Mais attention aux fausses promesses. L’essayiste Idriss Aberkane, conférencier devenu gourou du développement personnel (et figure de proue du mouvement antivax), est régulièrement accusé de mentir sur sa formation scientifique et de vendre des formations prétendument basées sur les neurosciences et vivement critiquées par les spécialistes. Le compte Instagram @Neurosciences-Officiel, suivi par 37 000 abonnés, propose de « [rejoindre] les neurosciences et de [ne pas rater] l’opportunité d’une vie ». Grâce à ses formations à la Neurosciences Academy, le compte promet un « super cerveau ». Sans que l’on sache vraiment de quoi il s’agit… Dans un autre registre, certains coachs en relations amoureuses proposent de trouver l’amour grâce aux neurosciences, voire de récupérer un ex. Plutôt alléchant. Comme sur la promesse d’apprendre l’anglais sans effort grâce aux neurosciences, Hugo Botte-manne se montre sceptique et parle d’une « nouvelle religion cérébrale rarement portée par les scientifiques eux-mêmes ». S’il salue la « révolution de compréhension » de phénomènes jusque-là mystérieux, comme la dépression, il regrette la « transformation de concepts issus de découvertes neuroscientifiques en termes psychologiques ou de vie quotidienne » : « Dans des pratiques de développement personnel, beaucoup de concepts sont totalement vidés de leur substance. D’autant que la plupart des expériences neuroscientifiques sont réalisées sur des modèles animaux avec des translations parfois trop rapides entre l’animal et l’humain. » Plus grave : en 2008, un tribunal de l’État indien du Maharashtra a condamné une jeune femme accusée d’avoir empoisonné son mari au cyanure, sur la base d’une expertise neuroscientifique.

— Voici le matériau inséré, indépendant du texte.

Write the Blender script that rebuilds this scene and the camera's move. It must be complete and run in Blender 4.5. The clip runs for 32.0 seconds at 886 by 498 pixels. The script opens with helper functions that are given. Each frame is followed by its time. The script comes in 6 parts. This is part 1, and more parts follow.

Et, aux États-Unis, plusieurs études ont montré que présenter à des jurés des images neuroscientifiques de cerveaux dans le cadre de procès biaise leur jugement.               

Que l’on parle de l’intégration des neurosciences cognitives dans les domaines de l’éducation, de la psychologie ou encore de la justice, toutes ces applications posent la même question : peut-on se fier uniquement à notre cerveau ? Non, répond Hugo Bottemanne : « L’individualisme qui a gagné nos sociétés fait que nous voulons rechercher la causalité de mécanismes qui nous touchent uniquement dans notre boîte crânienne. On a tendance à oublier toutes les autres formes de causalités sociales. » C’est ce qu’Anaïs Roux tente de transmettre aux auditeurs de Neurosapiens : « J’ai voulu faire de la vulgarisation, mais ces connaissances sur le cerveau ne sont pas toutes-puissantes et sont à prendre avec du recul et à intégrer dans une dynamique globale. Nous ne sommes pas prédestinés par notre cerveau. » Et heureusement, car il serait alors impossible de blâmer les autres pour nos propres échecs.